As I prepare for my next adventure in childbirth, I’ve been reading dozens and dozens of birth stories. Most of the stories aren’t about perfectly-comfortable, easy births, but all of them celebrate the experience and marvel at the ways babies arrive into the world. All of them show concrete examples of how strong and capable our bodies and minds are.
And, most importantly, all of them show the birth experience as something amazing, not terrifying and torturous.
- Shut down the scary stories. If someone starts to tell you a horror story about a birth, it’s okay to ask them to stop. (It’s more complicated if it’s their story and they want to share it as part of their healing, but sometimes scary birth stories are told as rites of passage or because the teller thinks you “need” to hear it. In that case, shut it down.)
- Consider the words you use to talk about birth. Replacing “pain” with “intensity” was really helpful to me. I’ve heard other women use the word “rush” instead of “contraction.” You get to choose your vocabulary, so find ways to talk about childbirth that feel encouraging and empowering to you.

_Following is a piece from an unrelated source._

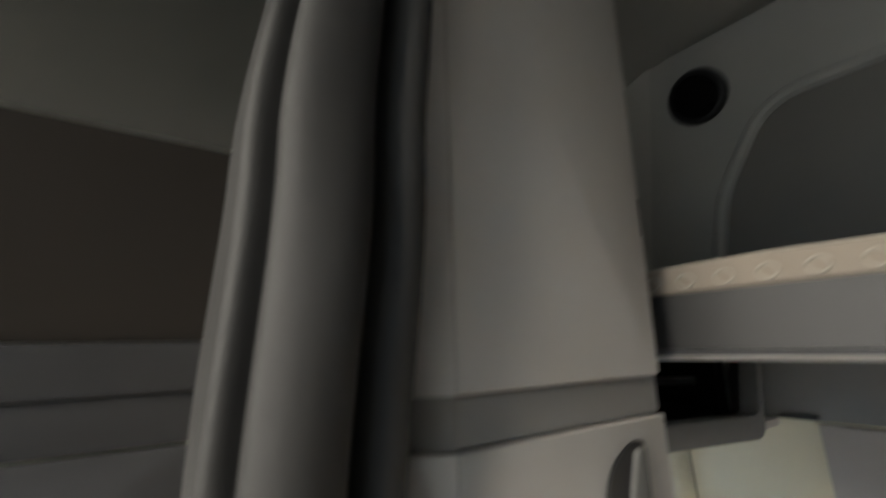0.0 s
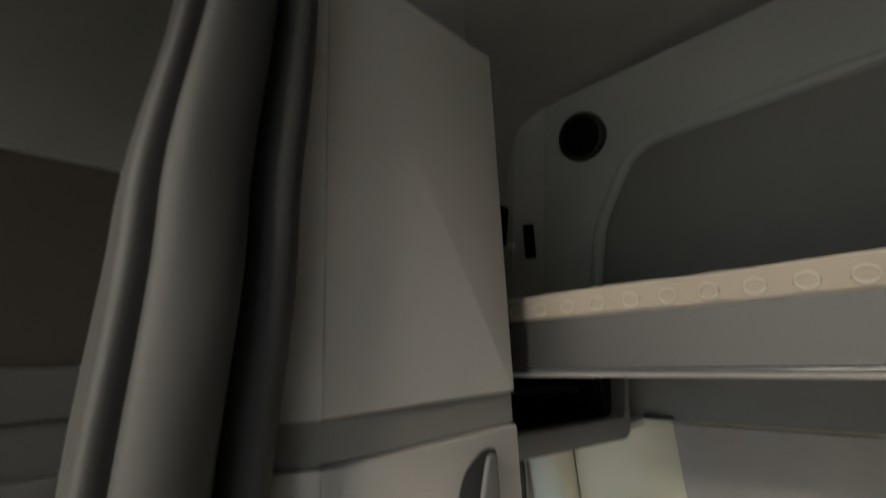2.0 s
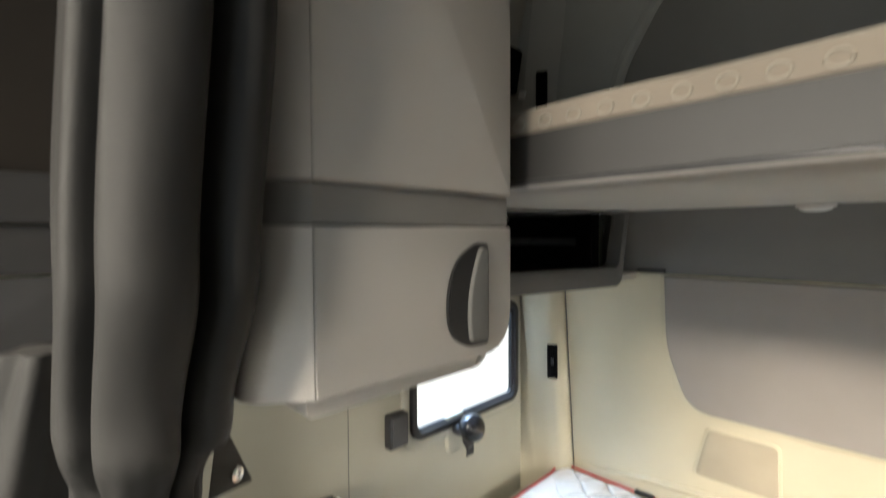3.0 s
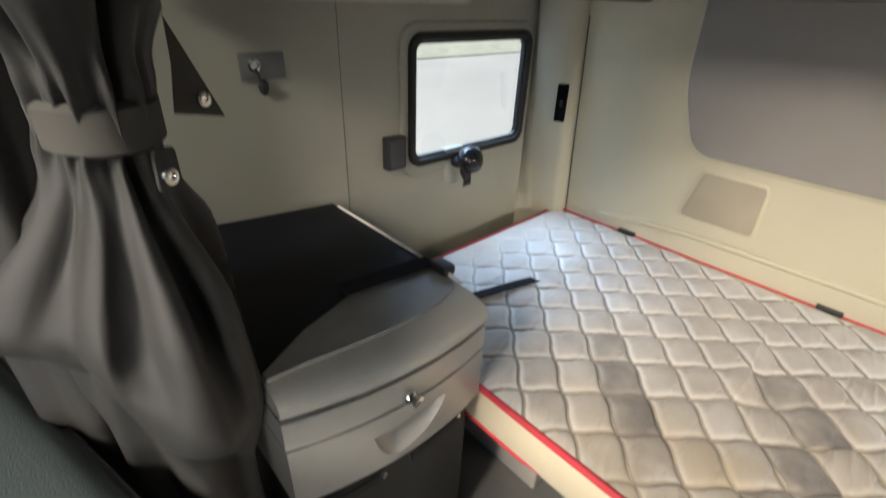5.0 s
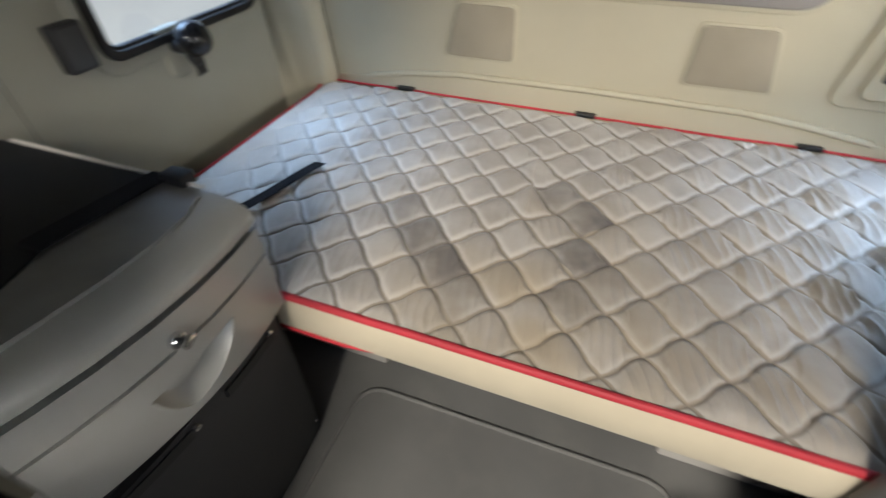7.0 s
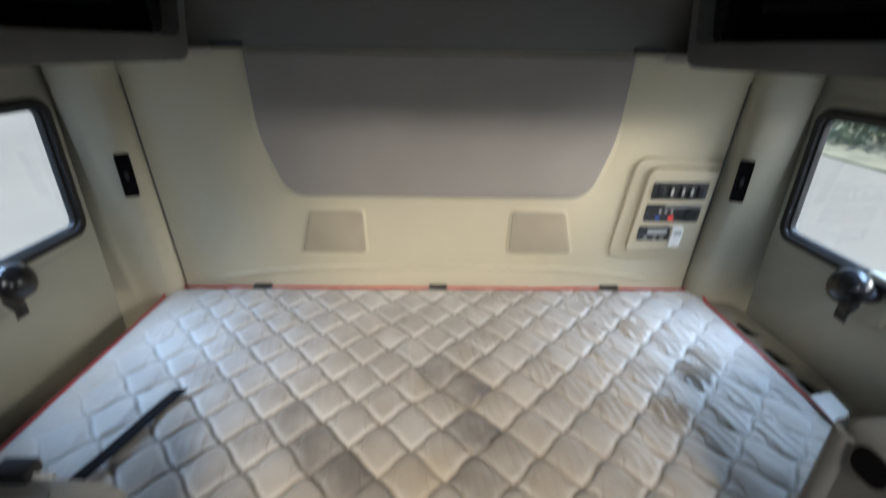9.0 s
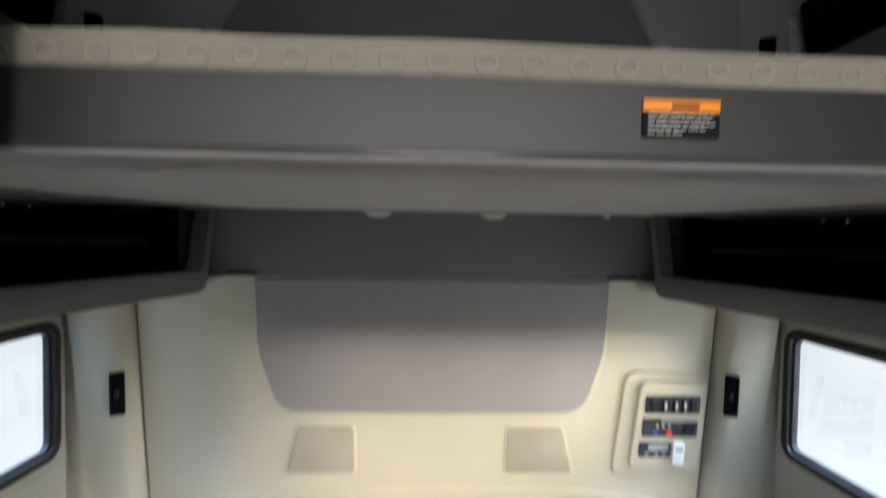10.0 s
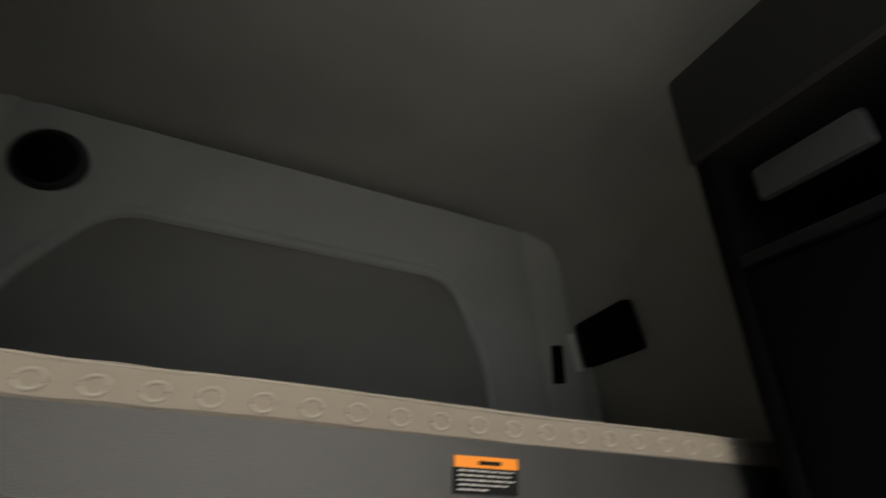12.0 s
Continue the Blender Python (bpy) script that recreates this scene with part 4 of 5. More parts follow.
UPM = frame_of((0, upy(1.6), 1.6), (1, 0, 0), (0, 0.03, 1))
rim = rounded([(-0.70, 0.02, 0.0), (-0.625, 0.42, 0.06), (-0.49, 0.655, 0.10), (0.50, 0.665, 0.10), (0.63, 0.40, 0.06), (0.70, 0.02, 0.0)], 8)
part("pad_rim", tube([UPM @ Vector((u, v, 0.004)) for u, v in rim], 0.020, False, 10, flat=1.0), UPPER, upper_wall, "raised rim round the padding")
inner = rounded([(-0.69, 0.02, 0.0), (-0.61, 0.42, 0.06), (-0.48, 0.64, 0.10), (0.49, 0.65, 0.10), (0.615, 0.40, 0.06), (0.69, 0.02, 0.0)], 8)
part("padding", plate(inner[::-1], [], 0.01, UPM @ Matrix.Translation((0, 0, 0.006)), 0.0), PADCLOTH, upper_wall, "darker cloth padding")
spk = thing("round_speaker", "black round speaker pod on the upper back wall", "speaker")
spk.matrix_world = UPM @ Matrix.Translation((-0.650, 0.745, 0.0)) @ Matrix.Rotation(radians(14), 4, "X")
part("body", turned([(0.060, -0.05), (0.078, -0.01), (0.084, 0.015), (0.084, 0.030), (0.078, 0.040), (0.070, 0.041), (0.068, 0.034)], Matrix.Identity(4), 40), BLACK, spk)
part("grille", turned([(0.070, 0.032), (0.062, 0.038), (0.040, 0.042), (0.001, 0.044)], Matrix.Identity(4), 40), NEARBLACK, spk)
for r_ in (0.02, 0.035, 0.05):
    part("ridge", tube([(r_ * math.cos(a), r_ * math.sin(a), 0.0425 - 0.06 * r_) for a in [2 * math.pi * j / 32 for j in range(32)]], 0.002, True, 5), NEARBLACK, spk)
for s in (-1, 1):
    vent = thing("air_vent", "narrow black upright vent beside the upper padding", "vent", group="upper vents")
    vent.matrix_world = frame_of((s * 0.878, 1.632, 2.012), (1, -s * 0.58, 0), (0, 0.03, 1))
    part("frame", ring(rrect(-0.019, 0.019, -0.062, 0.062, 0.005), rrect(-0.013, 0.013, -0.054, 0.054, 0.003), 0.02, Matrix.Translation((0, 0, 0.006)), 0.002), NEARBLACK, vent)
    part("backing", box(-0.014, 0.014, -0.055, 0.055, -0.01, -0.002, 0), NEARBLACK, vent)
    for k in range(2):
        part("slat", box(-0.0015, 0.0015, -0.054, 0.054, -0.004, 0.002, 0, turn=Matrix.Translation((-0.005 + 0.01 * k, 0, 0))), NEARBLACK, vent)
stud = thing("wall_stud", "small bright metal stud on the upper back wall", "stud")
part("cap", turned([(0.009, 0), (0.008, 0.004), (0.001, 0.006)], frame_of((0.862, 1.636, 2.176), (1, -0.58, 0), (0, 0.03, 1)), 14), SILVER, stud)
for s in (-1, 1):
    blind = thing("side_blind", "black blind over a small upper side window, pale edge strip", "blind", group="upper blinds")
    u, v = Vector((0, -s, 0)), Vector((-s * 0.03, 0, 0.15))
    blind.matrix_world = frame_of((s * 0.948, 1.448, 2.078), u, v)
    q = rounded([(s * -0.145, -0.078, 0.015), (s * 0.098, -0.072, 0.015), (s * 0.094, 0.080, 0.015), (s * -0.142, 0.066, 0.015)][::s])
    part("cover", plate(q, [], 0.03, Matrix.Translation((0, 0, 0.012)), 0.006), NEARBLACK, blind, "black fabric cover")
    e = -s * 0.158
    part("edge_strip", box(e - 0.006, e + 0.006, -0.085, 0.040 if s == 1 else -0.060, 0.012, 0.036, 0.002), WHITE, blind, "pale edge strip beside the cover")

# ---------- left upper closet ----------
closet = thing("wall_closet", "tall grey moulded wall closet with a recessed black handle", "closet")
DM = frame_of((-0.400, 0, 0), (0, 1, 0), (0, 0, 1))
STRIP = [(-0.60, 0.470), (-0.445, 0.470), (-0.430, 0.478), (-0.4045, 0.512), (-0.4005, 0.5205), (-0.60, 0.5205)]


def closet_section(z0, z1, inset, low=False):
    r = 0.06 if low else 0.004
    shape = rounded([(0.521, z0, 0.004), (0.822, z0 - (0.004 if low else 0), r), (0.822, z1, 0.004), (0.521, z1, 0.004)])
    return plate(shape, [], 0.66, DM @ Matrix.Translation((0, 0, -inset)), 0.012 if low else 0.004, 3)


def closet_strip(z0, z1, inset):
    return bevelled(loft([[(x - inset, y + 0.5 * inset, z) for x, y in STRIP] for z in (z0, z1)]), 0.003, 2, 60)


part("lower_door", closet_section(1.372, 1.537, 0.0, True), GREY, closet, "grey door with a recessed handle")
# band darker than the doors: the recess shade is in its colour
part("band", closet_section(1.538, 1.579, 0.006), BANDGREY, closet, "recessed band across the closet, coloured darker for its shade")
part("upper_door", closet_section(1.580, 2.108, 0.0), GREY, closet, "tall plain grey door")
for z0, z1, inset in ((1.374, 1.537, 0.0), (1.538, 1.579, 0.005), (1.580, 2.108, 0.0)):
    # outer strips carry their highlight in a paler colour, the band its recess shade
    part("edge_strip", closet_strip(z0, z1, inset), BANDGREY if inset else LITGREY, closet, "chamfered grey edge strip")
part("base", plate(rounded([(0.52, 1.350, 0.01), (0.79, 1.350, 0.03), (0.79, 1.371, 0.0), (0.52, 1.371, 0.0)]), [], 0.58, DM @ Matrix.Translation((0, 0, -0.016)), 0.008, 3), GREY, closet, "inset grey base")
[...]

- Surround yourself with positive birth stories. Find your friends who have had good birth experiences and ask them to tell you about them. Read stories in books and online that empower you. If you’ve already had a positive birth experience, write down your story. Tell it to yourself and others.
- A couple books I’ve appreciated this time around that are filled with positive birth stories told by moms themselves are Ina May’s Guide to Childbirth (Ina May Gaskin) and Homebirth in the Hospital (Stacey Marie Kerr, MD), both of which I got from my local library.
- A friend of mine who is a doula recommends two web resources which have stories and podcasts: Birth Without Fear and The Birth Hour.
- Share your perspective with whomever will be with you during childbirth. Make sure they are aware of how you are choosing to anticipate the experience; give them the words and ideas that you are looking to embrace. If you have a mantra or some other phrases that will be helpful to you, share them. For instance, it might be helpful for a support person to say, “you can do this,” or “tell me what you need,” as opposed to asking if you are okay or if you are in too much pain.
- Be flexible with your ideas. The birth experience doesn’t always go the way we plan it to. Be easy on yourself and appreciate your strength, your resiliency, and your beautiful baby–no matter how your story ends up unfolding. You grew this baby. You delivered this baby. Be proud. Reframing our expectations about childbirth doesn’t mean we are unrealistic or naive. Don’t get hung up on details. Instead, focus on the big picture of being open and empowered and ready to take on the challenge of having a baby, however that happens for you.